Density functional study on the CO oxidation reaction mechanism on MnN 2 -doped graphene.

The CO oxidation mechanisms over three different MnN 2 -doped graphene (MnN 2 C 2 : MnN 2 C 2 -hex, MnN 2 C 2 -opp, MnN 2 C 2 -pen) structures were investigated through first-principles calculations. The vacancy in graphene can strongly stabilize Mn atoms and make them positively charged, which promotes O 2 activation and weakens CO adsorption. Hence, CO oxidation activity is enhanced and the catalyst is prevented from being poisoned.

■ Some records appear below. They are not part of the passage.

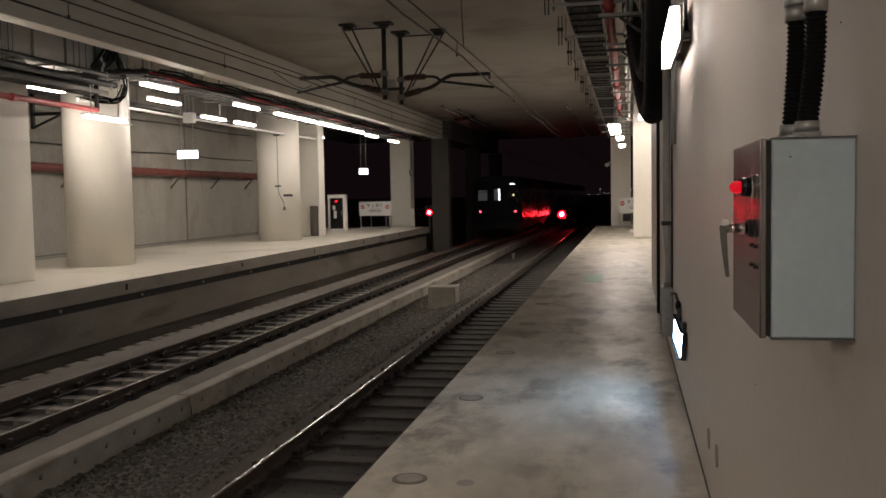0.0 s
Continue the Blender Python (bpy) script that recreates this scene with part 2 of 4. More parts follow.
G_CABIN = glow("cabin_light", (0.8, 0.85, 0.95), 0.03)
G_YELLOW = glow("number_lamp_light", (1.0, 0.8, 0.35), 1.2)
G_POST_GLOW = glow("lit_post_glow", (1.0, 0.9, 0.75), 0.7)
G_FAR = glow("far_lamp_light", (1.0, 0.93, 0.85), 2.0)


# ---- mesh helpers ----
def box(bm, x0, x1, y0, y1, z0, z1, mi=0):
    vs = [bm.verts.new((x, y, z)) for x in (x0, x1) for y in (y0, y1) for z in (z0, z1)]
    for q in ((0, 1, 3, 2), (4, 6, 7, 5), (0, 4, 5, 1), (2, 3, 7, 6), (0, 2, 6, 4), (1, 5, 7, 3)):
        f = bm.faces.new([vs[i] for i in q])
        f.material_index = mi
    return vs


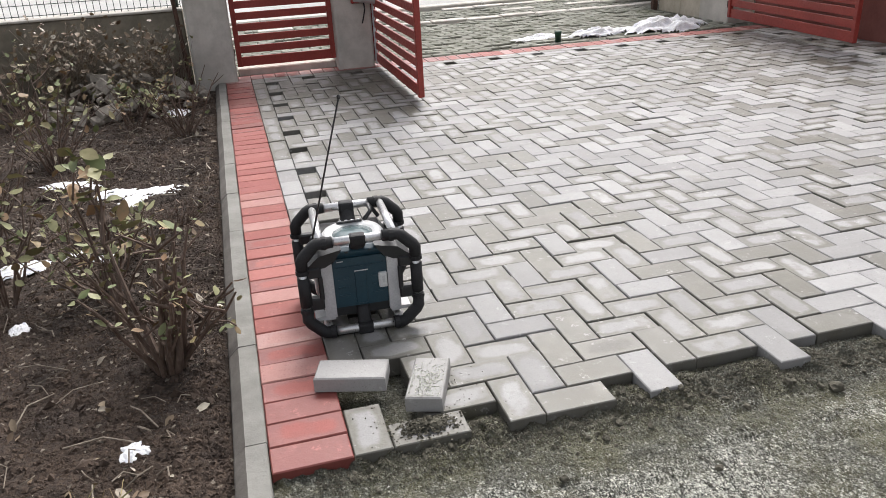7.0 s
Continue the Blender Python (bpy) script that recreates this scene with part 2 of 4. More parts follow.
def chip_material():
    n = Nodes("stone_chips", 0.92)
    pick = n.chance()
    tone = n.mix(pick, (0.36, 0.362, 0.315), (0.72, 0.725, 0.65))
    n.colour(n.mix(n.span(n.noise(300.0), 0.3, 0.7, 0.0, 0.3), tone, (0.15, 0.148, 0.12)))
    return n.material


def paver_material(name, dark, light, damp_tone, damp_share, odd_tone):
    """Concrete block: its own grey, a dry pale middle where it is drying, dusty speckles."""
    n = Nodes(name, 0.82)
    pick = n.chance()
    local = n.vector("block")
    split = n.tree.nodes.new("ShaderNodeSeparateXYZ")
    n.tree.links.new(local, split.inputs[0])
    wob = n.math("MULTIPLY", n.math("SUBTRACT", n.noise(14.0, 3.0), 0.5), 0.9)
    edge = n.math("POWER", n.math("ADD", n.math("POWER", n.math("ABSOLUTE", split.outputs["X"]), 5.0), n.math("POWER", n.math("ABSOLUTE", split.outputs["Y"]), 3.0)), 0.27)
    edge = n.math("ADD", edge, wob)
    tone = n.mix(pick, dark, light)
    second = n.math("FRACT", n.math("MULTIPLY", pick, 7.31))
    # some blocks are still damp round a dry middle
    where = n.tree.nodes.new("ShaderNodeSeparateXYZ")
    n.tree.links.new(n.coords, where.inputs[0])
    # the newly laid end has dried least
    zones = n.math("MULTIPLY", n.span(where.outputs["X"], -2.6, -0.3), n.span(where.outputs["Y"], 3.2, 0.7, 0.0, 0.62))
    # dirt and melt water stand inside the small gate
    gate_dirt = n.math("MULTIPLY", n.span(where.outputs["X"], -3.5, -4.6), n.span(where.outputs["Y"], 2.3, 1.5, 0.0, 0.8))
    # towards the gate line, across the whole drive, more blocks take the dark tone
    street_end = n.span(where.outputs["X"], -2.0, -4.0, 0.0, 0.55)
    zones = n.math("ADD", n.math("ADD", zones, gate_dirt), street_end)
    # and some are damp right through
    soaked = n.span(n.math("ADD", n.math("FRACT", n.math("MULTIPLY", pick, 3.77)), n.math("MULTIPLY", zones, 0.30)), 0.86, 0.94)
    wet = n.math("MULTIPLY", n.span(n.math("ADD", n.math("ADD", second, zones), n.math("MULTIPLY", n.math("SUBTRACT", n.noise(0.8, 2.0), 0.5), 0.9)), 1.0 - damp_share, 1.0 - damp_share + 0.1), n.math("MAXIMUM", n.span(edge, 0.48, 0.84, 0.0, 1.0), soaked))
    tone = n.mix(n.math("MULTIPLY", wet, 0.95), tone, damp_tone)
    # a few blocks from a darker batch
    odd = n.span(n.math("FRACT", n.math("MULTIPLY", pick, 23.7)), 0.93, 0.935, 0.0, 0.75)
    tone = n.mix(odd, tone, odd_tone)
    rim = n.span(edge, 0.8, 1.05, 0.0, 0.22)
    tone = n.mix(rim, tone, tuple(0.62 * c for c in dark))
    broad = n.span(n.noise(1.3, 5.0, 0.65), 0.42, 0.64, 0.0, 0.30)
    tone = n.mix(broad, tone, tuple(0.7 * c for c in dark))
    fine = n.noise(210.0, 4.0, 0.7)
    tone = n.mix(n.span(fine, 0.35, 0.75, 0.0, 0.24), tone, tuple(0.55 * c for c in dark))
    stain = n.span(n.noise(7.5, 5.0, 0.65), 0.52, 0.64, 0.0, 0.5)
    tone = n.mix(n.math("MULTIPLY", stain, n.span(second, 0.35, 0.75)), tone, tuple(1.25 * c for c in damp_tone))
    grit = n.span(n.grey(n.cells(240.0, "Color")), 0.965, 0.985, 0.0, 0.3)
    tone = n.mix(grit, tone, tuple(0.45 * c for c in dark))
    bloom = n.span(n.grey(n.cells(48.0, "Color")), 0.955, 0.985, 0.0, 0.32)
    bloom = n.math("MULTIPLY", bloom, n.span(n.noise(90.0, 3.0, 0.7), 0.5, 0.6))
    tone = n.mix(bloom, tone, tuple(min(1.7 * c, 0.8) for c in light))
    blotch = n.span(n.noise(26.0, 4.0, 0.7), 0.60, 0.75, 0.0, 0.45)
    tone = n.mix(blotch, tone, tuple(min(1.3 * c, 0.8) for c in light))
    n.colour(tone)
    n.rough(n.math("SUBTRACT", n.span(wet, 0.0, 1.0, 0.72, 0.50), n.math("MULTIPLY", stain, 0.2)))
    n.bump(fine, 0.0006)
    n.bump(n.noise(30.0, 3.0), 0.0012)
    return n.material


def soil_material(name, dark, light):
    n = Nodes(name, 0.95)
    broad = n.span(n.noise(2.2, 4.0), 0.3, 0.7)
    tone = n.mix(broad, dark, light)
    crumbs = n.noise(70.0, 5.0, 0.7)
    tone = n.mix(n.span(crumbs, 0.3, 0.7, 0.0, 0.7), tone, tuple(0.35 * c for c in dark))
    specks = n.span(n.grey(n.cells(90.0, "Color")), 0.955, 0.985, 0.0, 0.6)
    tone = n.mix(specks, tone, (0.34, 0.30, 0.24))
    n.colour(tone)
    n.bump(crumbs, 0.012)
    n.bump(n.noise(18.0, 4.0, 0.65), 0.02)
    return n.material


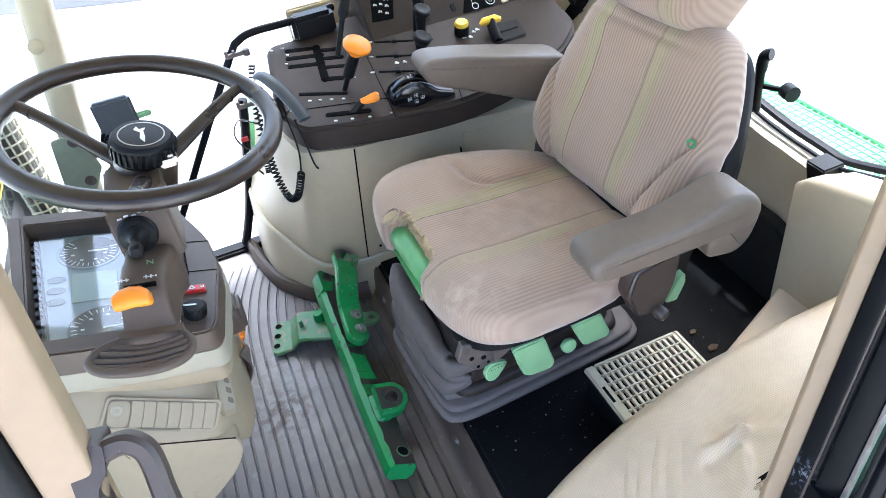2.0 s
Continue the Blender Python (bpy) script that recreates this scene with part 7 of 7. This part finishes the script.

CO oxidation reaction (COOR) on MnN 2 C 2 along the Eley-Rideal (ER) mechanism and the Langmuir-Hinshelwood (LH) mechanism will leave one O atom on the Mn atom, which is difficult to react with isolated CO. COOR on MnN 2 C 2 -opp along the ER mechanism and termolecular Eley-Rideal (TER) mechanism need overcome low energy barriers in the rate limiting step (RLS), which are 0.544 and 0.342 eV, respectively. The oxidation of CO along TER mechanism on MnN 2 C 2 -opp is the best reaction pathway with smallest energy barrier. Therefore, the MnN 2 C 2 -opp is an efficient catalysis and this study has a guiding role in designing effective catalyst for CO oxidation.